▸ STATED TASK: Extract all lines that hold the string "noise".

▸ DATA LINES:
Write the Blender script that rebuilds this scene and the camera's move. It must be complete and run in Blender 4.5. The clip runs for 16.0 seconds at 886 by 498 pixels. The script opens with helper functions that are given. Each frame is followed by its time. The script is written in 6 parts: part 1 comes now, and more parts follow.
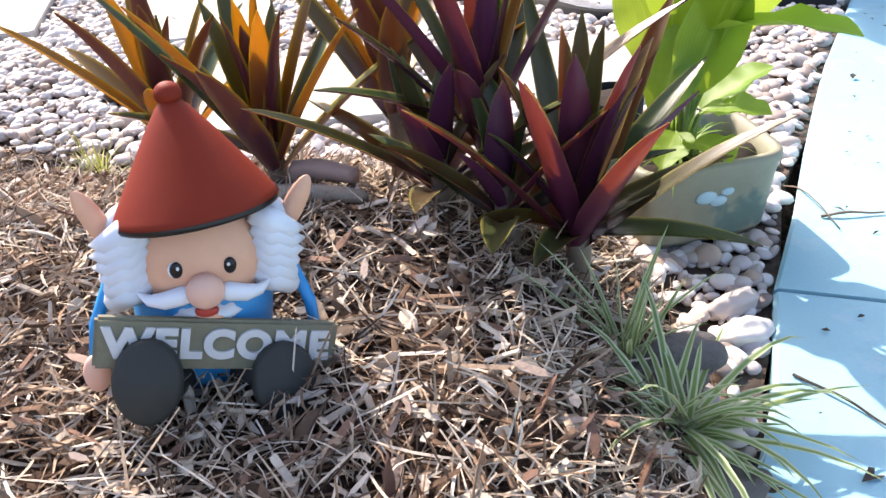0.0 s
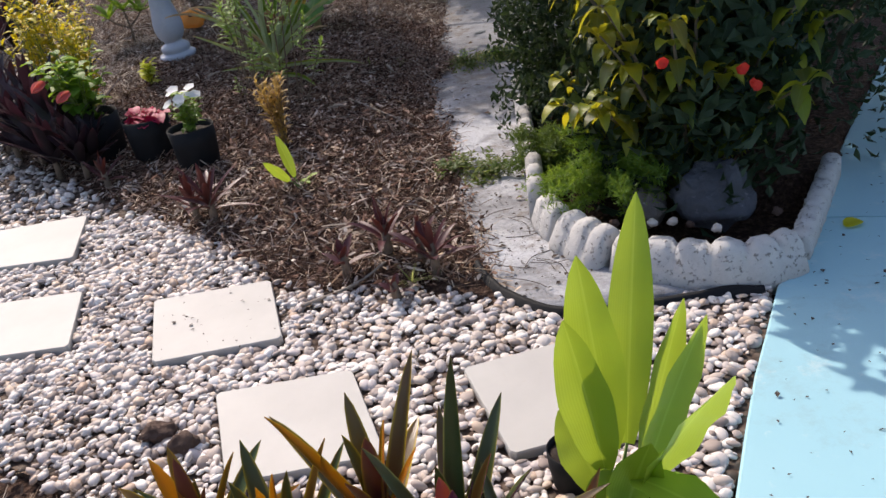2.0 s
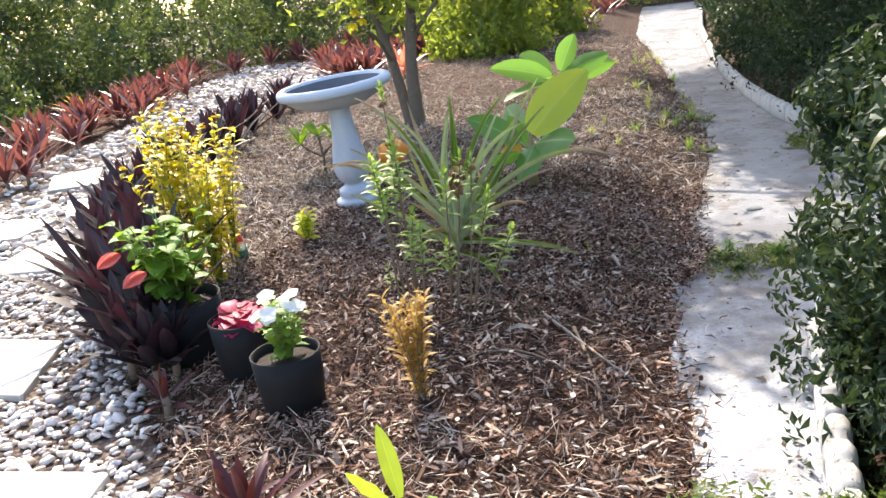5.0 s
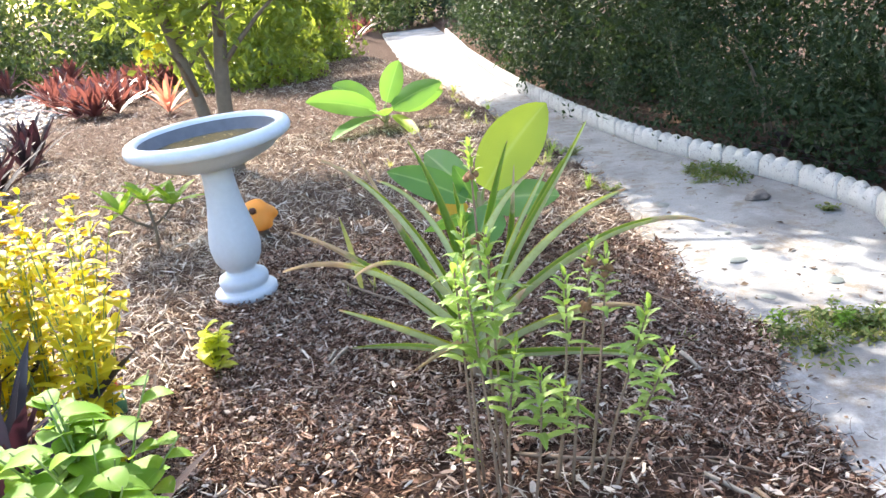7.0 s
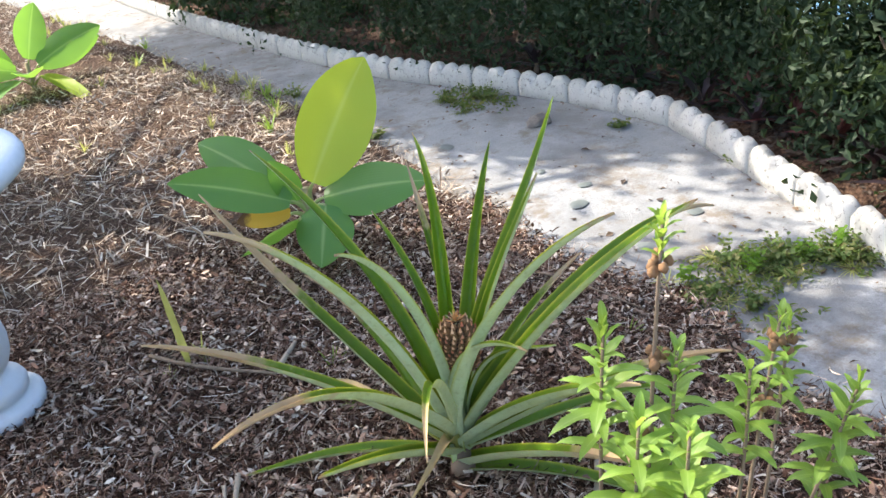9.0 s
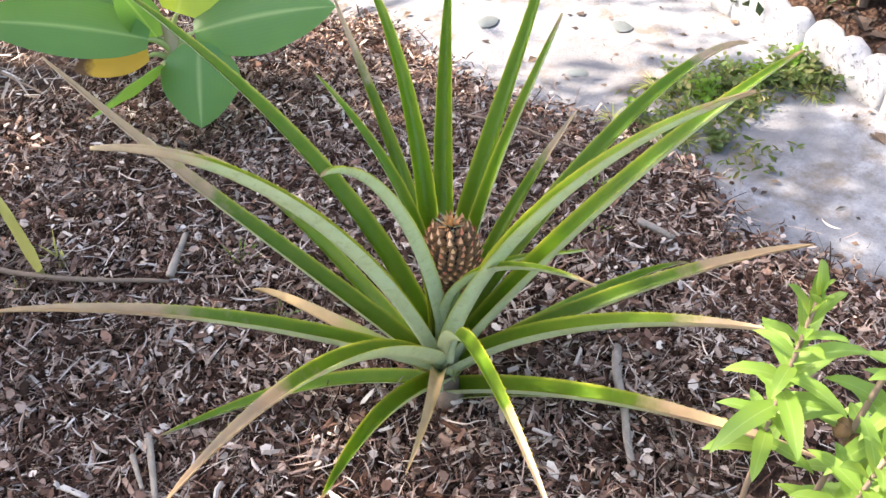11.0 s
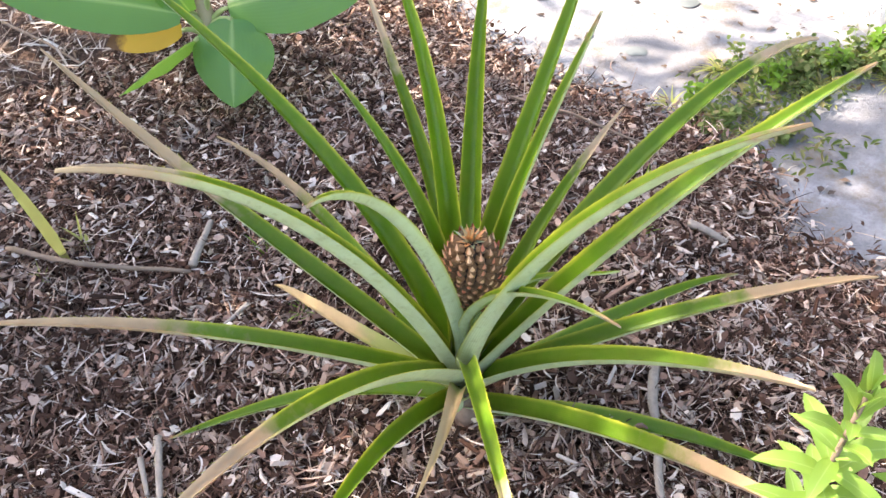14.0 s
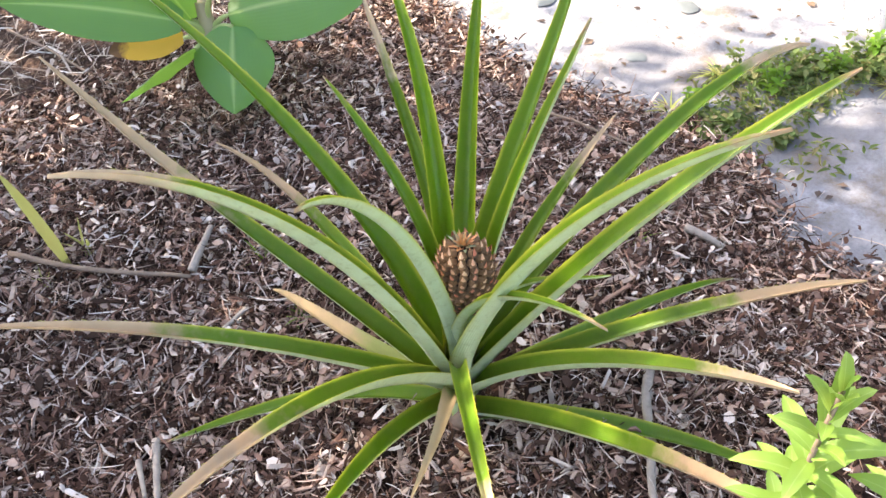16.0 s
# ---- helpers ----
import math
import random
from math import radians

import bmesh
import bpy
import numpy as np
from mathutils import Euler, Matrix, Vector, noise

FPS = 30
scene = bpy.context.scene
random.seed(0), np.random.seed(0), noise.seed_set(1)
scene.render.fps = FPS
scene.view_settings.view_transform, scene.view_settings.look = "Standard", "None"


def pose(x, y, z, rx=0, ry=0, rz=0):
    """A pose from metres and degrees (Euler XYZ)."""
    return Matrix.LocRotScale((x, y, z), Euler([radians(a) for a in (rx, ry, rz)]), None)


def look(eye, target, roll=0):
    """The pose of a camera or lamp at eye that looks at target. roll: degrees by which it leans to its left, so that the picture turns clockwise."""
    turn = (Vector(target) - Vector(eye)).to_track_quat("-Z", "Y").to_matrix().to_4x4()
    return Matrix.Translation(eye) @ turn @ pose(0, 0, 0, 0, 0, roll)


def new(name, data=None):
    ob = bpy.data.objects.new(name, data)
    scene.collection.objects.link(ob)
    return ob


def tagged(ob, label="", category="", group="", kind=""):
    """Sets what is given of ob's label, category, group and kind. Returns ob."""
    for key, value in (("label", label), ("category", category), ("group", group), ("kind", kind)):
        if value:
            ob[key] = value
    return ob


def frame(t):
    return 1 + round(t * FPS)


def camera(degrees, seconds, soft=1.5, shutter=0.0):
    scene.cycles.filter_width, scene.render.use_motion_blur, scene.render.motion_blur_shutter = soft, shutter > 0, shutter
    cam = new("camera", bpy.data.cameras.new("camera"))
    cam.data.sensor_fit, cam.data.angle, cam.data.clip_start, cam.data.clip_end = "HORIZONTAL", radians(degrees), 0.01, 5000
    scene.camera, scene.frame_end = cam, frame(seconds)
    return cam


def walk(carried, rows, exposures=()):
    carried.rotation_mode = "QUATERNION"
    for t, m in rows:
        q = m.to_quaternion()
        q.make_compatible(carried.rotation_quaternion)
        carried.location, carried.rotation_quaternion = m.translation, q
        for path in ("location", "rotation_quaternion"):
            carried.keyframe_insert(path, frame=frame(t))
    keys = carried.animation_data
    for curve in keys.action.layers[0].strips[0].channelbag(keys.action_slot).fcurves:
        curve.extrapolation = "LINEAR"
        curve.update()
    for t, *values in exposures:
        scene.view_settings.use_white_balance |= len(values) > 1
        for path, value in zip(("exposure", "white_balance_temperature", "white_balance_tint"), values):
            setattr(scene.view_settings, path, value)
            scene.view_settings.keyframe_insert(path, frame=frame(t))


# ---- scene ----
cam = camera(55.1, 16.0, soft=1.5)
PATH = [
    (0, (0.254, -0.183, 0.66), (0.141, 1.482, -0.442), -5.6),
    (0.5, (0.237, -0.192, 0.742), (0.235, 1.473, -0.365), -5.7),
    (1, (0.256, -0.242, 0.959), (0.281, 1.387, -0.201), -7.3),
    (1.5, (0.29, -0.256, 1.183), (0.238, 1.392, 0.051), -10.4),
    (2, (0.357, -0.172, 1.21), (0.259, 1.61, 0.308), -9.7),
    (2.5, (0.521, 0.048, 1.212), (0.182, 1.839, 0.39), -6.9),
    (3, (0.616, 0.319, 1.137), (0.175, 2.116, 0.377), -6.9),
    (3.5, (0.69, 0.62, 1.158), (0.13, 2.406, 0.453), -9.8),
    (3.7, (0.728, 0.719, 1.12), (0.062, 2.511, 0.533), -9.3),
    (5.8, (-0.039, 1.781, 1.17), (-0.543, 3.614, 0.548), -4.8),
    (6, (-0.136, 1.879, 1.187), (-0.559, 3.742, 0.597), -4.9),
    (6.5, (-0.511, 2.031, 1.166), (-0.639, 3.942, 0.59), -7.1),
    (7, (-0.757, 2.33, 1.158), (-0.713, 4.229, 0.533), -6.7),
    (7.5, (-0.943, 2.617, 1.179), (-0.708, 4.483, 0.499), -7.4),
    (8, (-1.115, 2.835, 1.236), (-0.538, 4.619, 0.539), -9.2),
    (8.5, (-1.137, 3.046, 1.266), (-0.432, 4.73, 0.45), -7.4),
    (9, (-1.22, 3.307, 1.251), (-0.416, 4.888, 0.327), -8.4),
    (9.5, (-1.263, 3.507, 1.274), (-0.253, 4.877, 0.224), -7.7),
    (10, (-1.322, 3.672, 1.258), (-0.263, 4.892, 0.079), -6.8),
    (10.2, (-1.297, 3.717, 1.232), (-0.247, 4.895, 0.004), -5.6),
    (12.3, (-1.054, 3.887, 1.112), (-0.285, 5.063, -0.311), -6.6),
    (12.5, (-1.048, 3.891, 1.119), (-0.257, 5.036, -0.317), -5.8),
    (13, (-1.051, 3.891, 1.139), (-0.26, 5.066, -0.273), -6.0),
    (13.5, (-1.051, 3.883, 1.144), (-0.269, 5.067, -0.264), -6.6),
    (14, (-1.054, 3.88, 1.138), (-0.277, 5.074, -0.265), -7.0),
    (14.5, (-1.059, 3.876, 1.141), (-0.251, 5.073, -0.244), -6.5),
    (15, (-1.057, 3.869, 1.141), (-0.267, 5.069, -0.251), -6.9),
    (15.5, (-1.059, 3.871, 1.141), (-0.253, 5.067, -0.244), -6.8),
    (16, (-1.044, 3.861, 1.143), (-0.275, 5.073, -0.249), -7.5),
]
walk(cam, [(t, look(eye, target, roll)) for t, eye, target, roll in PATH], exposures=[(0.0, 1.76, 6800, 18), (1.0, 1.28, 6800, 17), (1.6, 0.8, 6900, 18), (2.6, 0.9, 6900, 17), (3.6, 1.3, 7000, 15), (5.8, 2.60, 6950, 12), (7.5, 2.84, 7000, 10), (8.8, 2.44, 7000, 9), (9.6, 2.55, 7250, 14), (12.5, 3.06, 7350, 18), (16.0, 3.06, 7350, 18)])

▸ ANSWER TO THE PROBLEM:
from mathutils import Euler, Matrix, Vector, noise
random.seed(0), np.random.seed(0), noise.seed_set(1)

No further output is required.